MINNEAPOLIS A year ago, the Gophers began spring football practice to a very clear tune: This is Jerry Kill's team.
It was the beginning of the coach's second season in the Twin Cities. He'd recruited a class of players by that point, gotten that first 3-9 season and all the initial kinks of being new and turning a program around out of his system. And it was Jerry Kill's team, no question. Players knew what to expect, and coaches in turn, and there was a sense that things would get better.
They did. Minnesota won six games and made it to the Meineke Car Care Bowl, which resulted in a loss but a definite sense that the team was making a step toward the next level.
This season begins on a very different note, although it, too, is one of ownership: This is Philip Nelson's team.
Nelson, a sophomore next fall, assumed the team's quarterbacking duties against Wisconsin on Oct. 20, when he burned his redshirt. The freshman played in seven games, winning two, and he goes into the 2013 season as the starting quarterback. That's what Kill said at his introductory press conference on Monday, at least, and it's how Nelson will be listed on every depth chart and roster note.
The only catch: Philip Nelson isn't quite taking it for granted.
"In my mind, I wouldn't really say I'm the starting quarterback," Nelson said Tuesday on the team's first day of spring practice. "I would say that I still need to compete, just like everybody else. That's how Coach Kill makes it. Everybody needs to compete."
And Nelson is right. Kill and his staff have been known to demote players when others are outplaying them. They've never been a group known for a rigid hierarchy or irrational trust, not at their time at Northern Illinois or in their two seasons at Minnesota. The best player plays, and with a half of a season of a starter's duties under his belt Nelson knows it.
The 19-year-old is just talking a good game, one might say, but in the flesh, if it's a schtick, then it's damn believable. Sounding the consummate leader in one breath, talking about how he's mentoring Chris Streveler, a quarterback who left high school early to be with the team this spring just as he did a year ago, in the next Nelson is peppering his speech with "he and me and Mitch," over and over. He, of course, being Streveler, and Mitch being Mitch Leidner, the quarterback who redshirted all of last season and now sits comfortably on the depth chart behind Nelson. But it's he and me and Mitch, he and me and Mitch, as if they're a team in and of themselves, less a ranked trio than a cohesive unit.
Nelson knows exactly who is waiting, and perhaps that's why he seems two or three years older rather than just six months aged from the previous season.
This winter, Nelson assumed a much larger leadership role in the team's individual workouts. He was constantly calling and texting his teammates, arranging when to meet and where, giving instructions to guys about what they'd need to do if they had to miss a session. Nelson is talking more, running back Donnell Kirkwood said, and getting more physical on the field, too.
"I like that in my quarterback," Kirkwood said. "He's confident."

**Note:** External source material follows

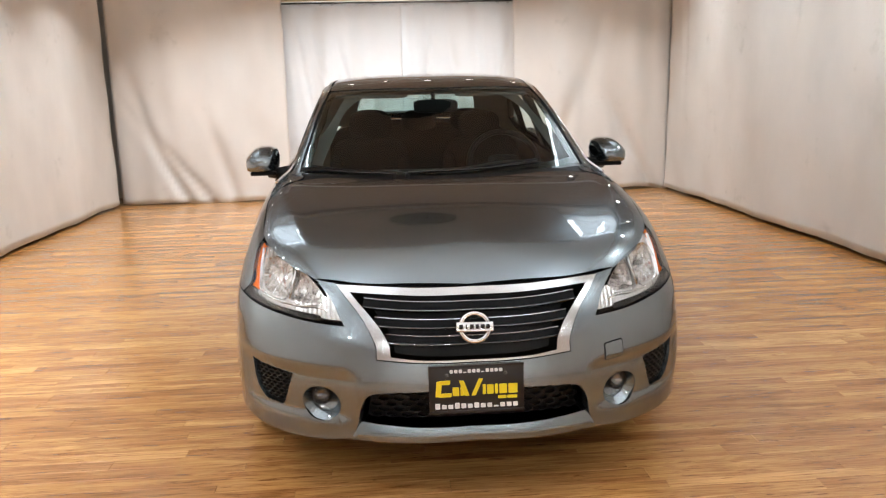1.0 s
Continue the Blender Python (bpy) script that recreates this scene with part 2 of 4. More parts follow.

And for a player who took the team's bowl-game loss against Texas Tech harder than most Nelson threw the interception that sealed the defeat in its final seconds that late-December setback has in recent months transformed from a flogging post to a learning experience. Nelson said that in that game, he felt he and his team formed their clear identity, which they now know going into this season. They're a physical team that can play-action pass, Nelson says: "That's where we are now. ... We have an official offensive identity, and we can do the things that we're good at."
That confidence is contagious, as is the notion that players need to take ownership of their team and their actions. When asked whether this was a better team than the one that took the field in Houston in December, Kirkwood paused.
"More disciplined, yeah," he said. "So I guess that makes us better. More knowledgeable."
Kirkwood, too, is ready to shoulder some extra leadership. The redshirt junior said he hasn't done enough in that department in the past, and when asked who might need to step up for the team this season, his own name was the first out of his mouth. In the past, he said, he was too focused on his fear of making mistakes at the expense of leading the team, but now he seems to be over it.
And so this is Kirkwood's team, a bit, and Nelson's too. But with the way these players are talking and working, you get a sense whose team it is in all of their minds. It's Jerry Kill's, more and more, with every season and win and recruit. It's the diminutive coach with the distinctive twang who's running this machine, and it's running better than ever, if his players are to be believed.
Talking to Kill after the practice, the subject of Nelson comes up, and of course the quarterback's words of just a few minutes earlier are relayed to his coach. He said he's not the starting quarterback, or that he doesn't see himself that way. What do you think, Coach? And Kill's smile widens.
"That's a great answer," he said. "I'm glad to hear he answered that way. Shows a little maturity on his part, so I'm proud of him for answering that way."
The coach is pleased. The mindset is there. And for a team as young and unproven as this one, those are two important steps. Now comes the hard part.